Número 380

FIOS DE ESPERANÇA

Conhecer Montevidéu, assim tão tarde como aconteceu comigo, apenas fez crescer a vergonha que eu já tinha de nunca ter estado lá. Desde os primeiros metros na capital uruguaia, a arquitetura bem preservada grita ao visitante de primeira viagem: viu só o que você estava perdendo? Soma-se, ainda, o afeto e a simpatia dos nossos vizinhos para com os brasileiros, uma rede hoteleira compatível com qualquer poder aquisitivo, o trânsito sereno, os museus, as lojas e atrações em geral. Para piorar, só o fato de esta cidade estar a míseros oitocentos quilômetros de onde moro… Porém, de tudo o que me enterneceu – e não foi pouca coisa – algo saltou à vista: a capital do Uruguai (aliás, o Uruguai inteiro) é zona de preservação ambiental de um ser que está em vias de extinção. O bigodudo.

Com um pouco de acuidade visual, sempre haveremos de encontrar bigodudos em todo o planeta. Há bigode alemão, chinês, mexicano, argentino, texano, africano, russo, espanhol, francês, português (o único unissex)… No Brasil, também vemos um bigode aqui e outro ali, especialmente no Rio Grande do Sul. A própria estátua do Laçador, figura altiva que recepciona os visitantes de Porto Alegre, é um gaúcho pilchado a contento: da bota de garrão de potro até o vasto bigode. Por isso, não se pode afirmar que os bigodudos se foram da face do planeta. Mas é evidente seu rarear. Bom, menos no Uruguai.

Quase a metade dos garçons de Montevidéu, por exemplo, usa bigode. E também os motoristas de táxi que, além de cinto de segurança, carregam bigodes para afiançar penhor. Entre vendedores ambulantes, feiristas, aposentados passeando pela Rambla, trabalhadores do porto e frequentadores dos bares e cafés, a proporção pode facilmente chegar aos cinquenta por cento de peludos. O próprio funcionário aduaneiro que nos recebeu em Rio Branco ‒ separada da brasileira Jaguarão por uma linda ponte ‒ ostentava bom bigode. Isso já era um indício que desprezei. Porém, mesmo com tamanha representatividade, um dado preocupa: os bigodudos estão envelhecendo e há poucos deles entre os jovens. Quase nenhum, aliás.

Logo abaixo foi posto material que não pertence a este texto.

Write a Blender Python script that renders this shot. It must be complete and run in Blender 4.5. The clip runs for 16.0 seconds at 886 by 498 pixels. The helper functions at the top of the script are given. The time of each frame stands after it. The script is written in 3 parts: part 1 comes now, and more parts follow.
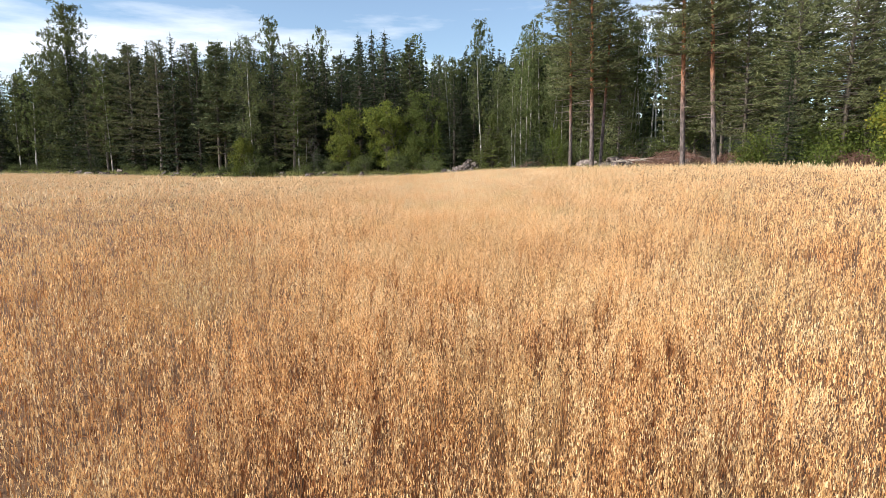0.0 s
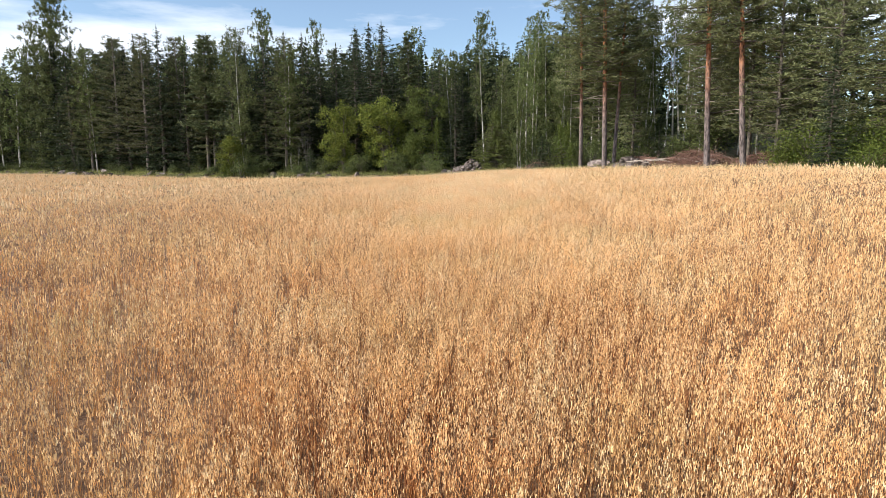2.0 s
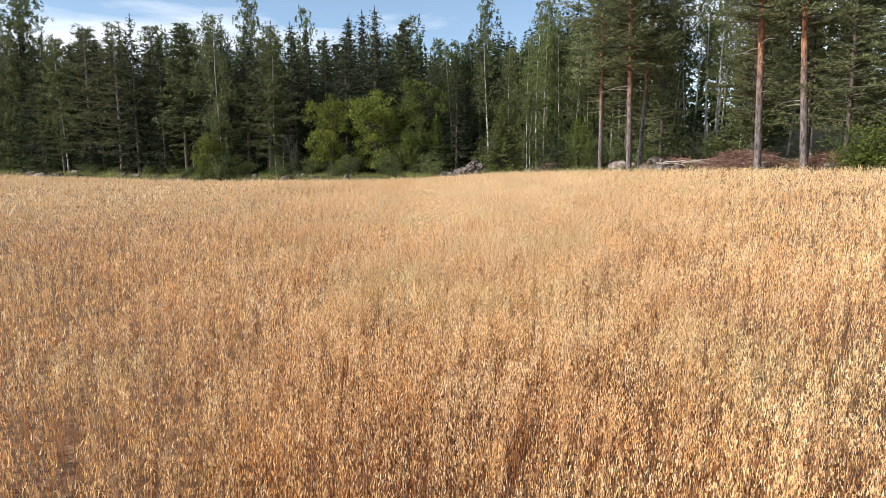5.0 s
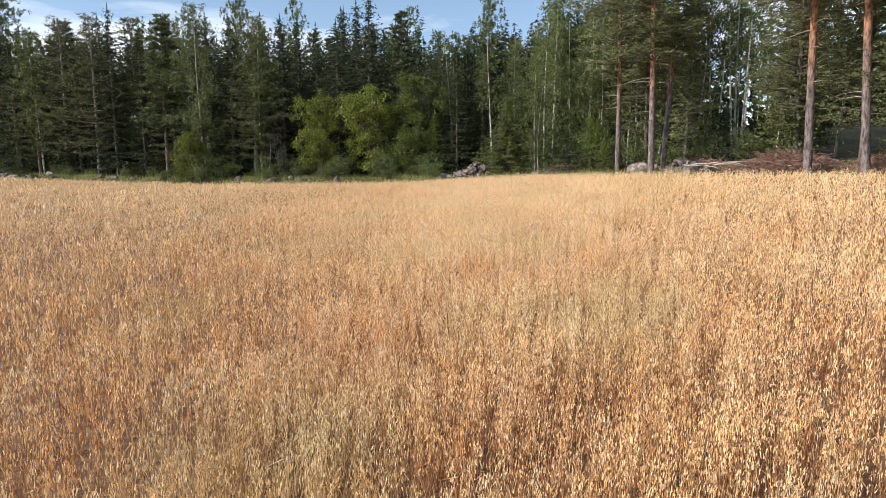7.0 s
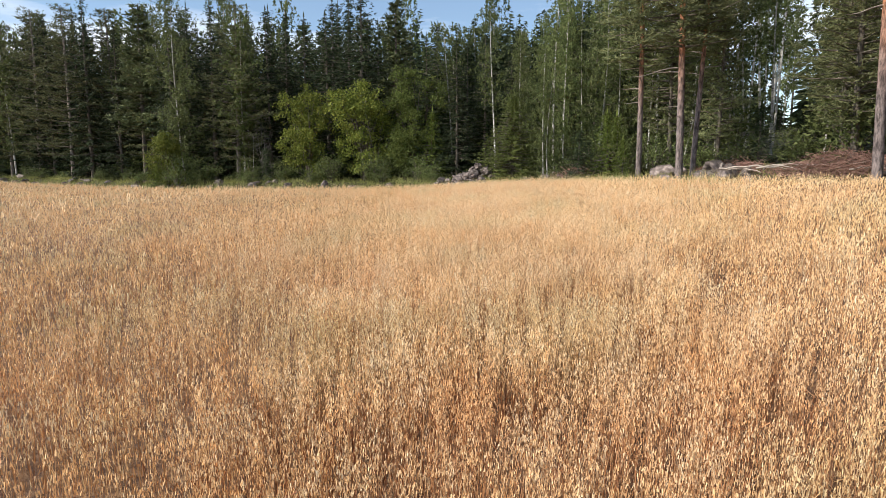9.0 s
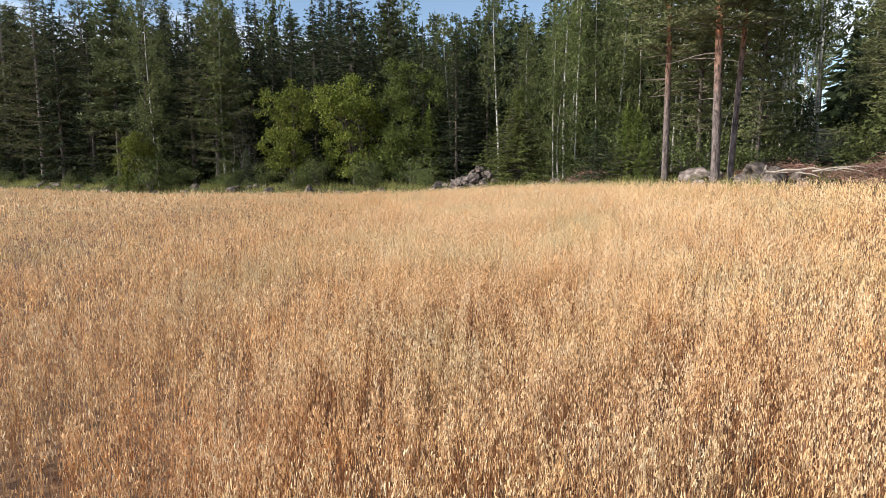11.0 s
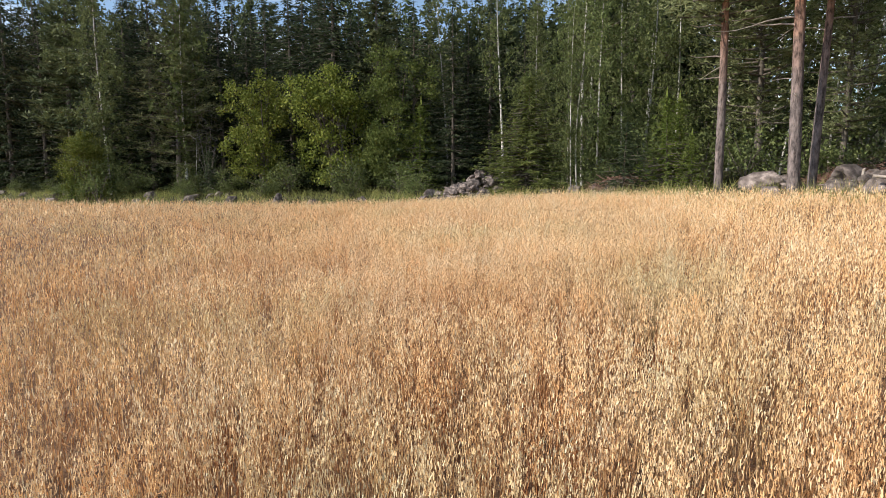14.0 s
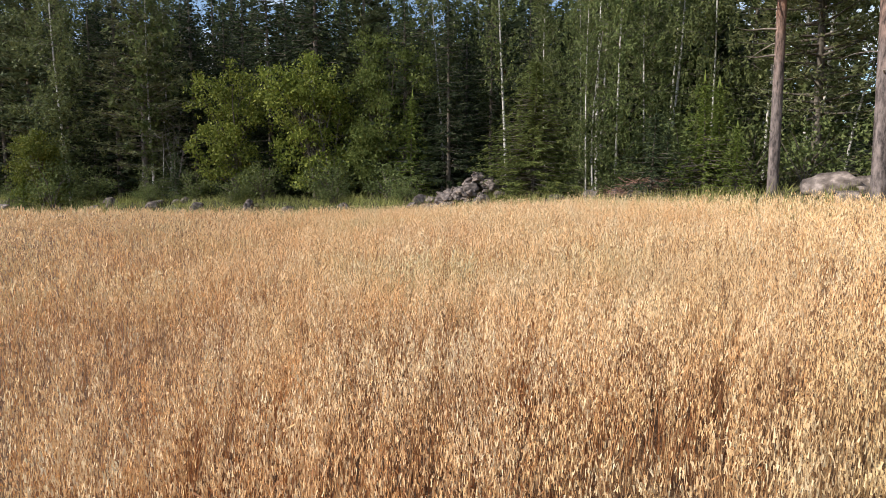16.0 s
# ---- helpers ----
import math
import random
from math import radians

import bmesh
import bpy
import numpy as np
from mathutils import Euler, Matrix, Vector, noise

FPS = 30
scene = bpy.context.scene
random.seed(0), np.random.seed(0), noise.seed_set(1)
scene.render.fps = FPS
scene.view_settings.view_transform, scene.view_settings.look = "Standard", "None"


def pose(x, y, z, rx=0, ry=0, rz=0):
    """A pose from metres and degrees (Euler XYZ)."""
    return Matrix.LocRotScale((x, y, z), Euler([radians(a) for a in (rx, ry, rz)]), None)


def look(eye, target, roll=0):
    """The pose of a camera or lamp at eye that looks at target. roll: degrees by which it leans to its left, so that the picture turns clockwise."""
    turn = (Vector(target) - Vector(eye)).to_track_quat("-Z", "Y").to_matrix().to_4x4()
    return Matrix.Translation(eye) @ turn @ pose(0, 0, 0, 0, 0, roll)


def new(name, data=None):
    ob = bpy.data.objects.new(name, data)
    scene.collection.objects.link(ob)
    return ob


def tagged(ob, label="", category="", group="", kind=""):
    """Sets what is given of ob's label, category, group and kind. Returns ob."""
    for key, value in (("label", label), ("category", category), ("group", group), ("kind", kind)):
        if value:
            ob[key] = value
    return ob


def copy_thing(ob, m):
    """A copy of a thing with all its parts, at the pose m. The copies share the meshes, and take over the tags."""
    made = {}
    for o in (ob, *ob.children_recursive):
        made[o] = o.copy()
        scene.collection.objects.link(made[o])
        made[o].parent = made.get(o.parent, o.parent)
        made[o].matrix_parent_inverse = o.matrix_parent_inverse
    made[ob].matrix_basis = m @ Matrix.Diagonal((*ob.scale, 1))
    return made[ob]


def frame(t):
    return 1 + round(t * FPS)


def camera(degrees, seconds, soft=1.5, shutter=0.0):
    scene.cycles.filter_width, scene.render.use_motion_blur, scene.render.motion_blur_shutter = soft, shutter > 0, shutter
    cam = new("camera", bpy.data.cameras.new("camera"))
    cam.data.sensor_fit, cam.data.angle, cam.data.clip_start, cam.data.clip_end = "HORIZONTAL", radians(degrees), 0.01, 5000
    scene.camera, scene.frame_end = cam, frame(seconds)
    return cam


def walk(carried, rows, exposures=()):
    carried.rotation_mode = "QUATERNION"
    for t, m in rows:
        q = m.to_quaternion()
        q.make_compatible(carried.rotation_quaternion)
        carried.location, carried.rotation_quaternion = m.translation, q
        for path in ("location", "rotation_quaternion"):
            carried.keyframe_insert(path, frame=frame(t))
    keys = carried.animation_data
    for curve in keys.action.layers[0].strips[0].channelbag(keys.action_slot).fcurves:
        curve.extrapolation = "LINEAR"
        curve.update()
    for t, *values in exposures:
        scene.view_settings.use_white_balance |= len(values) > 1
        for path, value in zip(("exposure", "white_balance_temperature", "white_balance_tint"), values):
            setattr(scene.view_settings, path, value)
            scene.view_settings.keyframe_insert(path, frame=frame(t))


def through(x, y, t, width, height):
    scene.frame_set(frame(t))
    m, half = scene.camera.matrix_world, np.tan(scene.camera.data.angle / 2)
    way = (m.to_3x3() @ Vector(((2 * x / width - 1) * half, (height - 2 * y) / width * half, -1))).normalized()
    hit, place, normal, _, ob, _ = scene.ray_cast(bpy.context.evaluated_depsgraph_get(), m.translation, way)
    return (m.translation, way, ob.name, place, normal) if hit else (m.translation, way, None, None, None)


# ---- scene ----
cam = camera(72, 16.0, soft=0.9)
PATH = [
    (0, pose(0.000, 0.000, 2.500, 81.843, 0, 3.368) @ pose(0, 0, 0, 0, 0, -0.3)),
    (2, pose(-0.095, 4.485, 2.603, 81.747, 0, 3.533) @ pose(0, 0, 0, 0, 0, -0.28)),
    (4, pose(-0.181, 9.268, 2.688, 81.698, 0, 3.707) @ pose(0, 0, 0, 0, 0, -0.25)),
    (6, pose(-0.248, 14.410, 2.740, 81.738, 0, 3.899) @ pose(0, 0, 0, 0, 0, -0.2)),
    (8, pose(-0.282, 19.729, 2.749, 81.893, 0, 4.119) @ pose(0, 0, 0, 0, 0, -0.15)),
    (10, pose(-0.273, 24.988, 2.711, 82.173, 0, 4.377) @ pose(0, 0, 0, 0, 0, -0.1)),
    (12, pose(-0.217, 30.084, 2.630, 82.569, 0, 4.676) @ pose(0, 0, 0, 0, 0, -0.08)),
    (14, pose(-0.120, 35.063, 2.517, 83.052, 0, 5.009) @ pose(0, 0, 0, 0, 0, -0.06)),
    (16, pose(-0.000, 40.000, 2.385, 83.583, 0, 5.363) @ pose(0, 0, 0, 0, 0, -0.05)),
]
walk(cam, PATH, [(0, 0.28), (16, 0.12)])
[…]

Chegamos ao ponto: fios de barba continuam nascendo debaixo do nariz de todos os homens. Mas em um mundo globalizado, até o menino uruguaio, acostumado a ver o bigode do pai, do tio e do avô, tem dificuldade de se imaginar usando um igual. Na TV e no cinema, quase ninguém mais usa. E se as meninas suspiram por rapazes de cara lavada, a vaca vai para o brejo de vez: não há ímpeto tradicionalista que suplante a necessidade biológica de reprodução. O que pode estar acontecendo no Uruguai ‒ aqui a esperança ‒ é a adoção madura do bigode. Isto é, depois de casar e ter filhos, o uruguaio resolve tomar as rédeas do destino e deixar crescer o desejado bigode. Uma espécie de rebeldia às avessas, e que salva o bigodudo da extinção.

Confesso que em minha (duradoura) fase imberbe, sonhava um dia usar bigode. Via em fotos antigas que um exemplar dele nascera no rosto do meu pai ainda na juventude, acompanhando-o por toda a vida. Quis o destino, porém, legar-me pouca barba. E, em uma época em que a moda era manter limpíssimo o espaço entre os lábios e o nariz, pior seria usar um quase bigode (sujeira de feijão, conforme ditado antigo). Hoje, talvez os fios que tenho já estejam em quantidade compatível com a estética ‒ fato reforçado pela predominante tendência masculina do estilo barba por fazer. Mas depois de tantos anos de cara limpa não sei se me reconheceria no espelho. Sinto que para usar bigode, farto ou miúdo, só partindo para morar no Uruguai ‒ algo que a formosa Montevidéu, com seu charme sedutor, convida.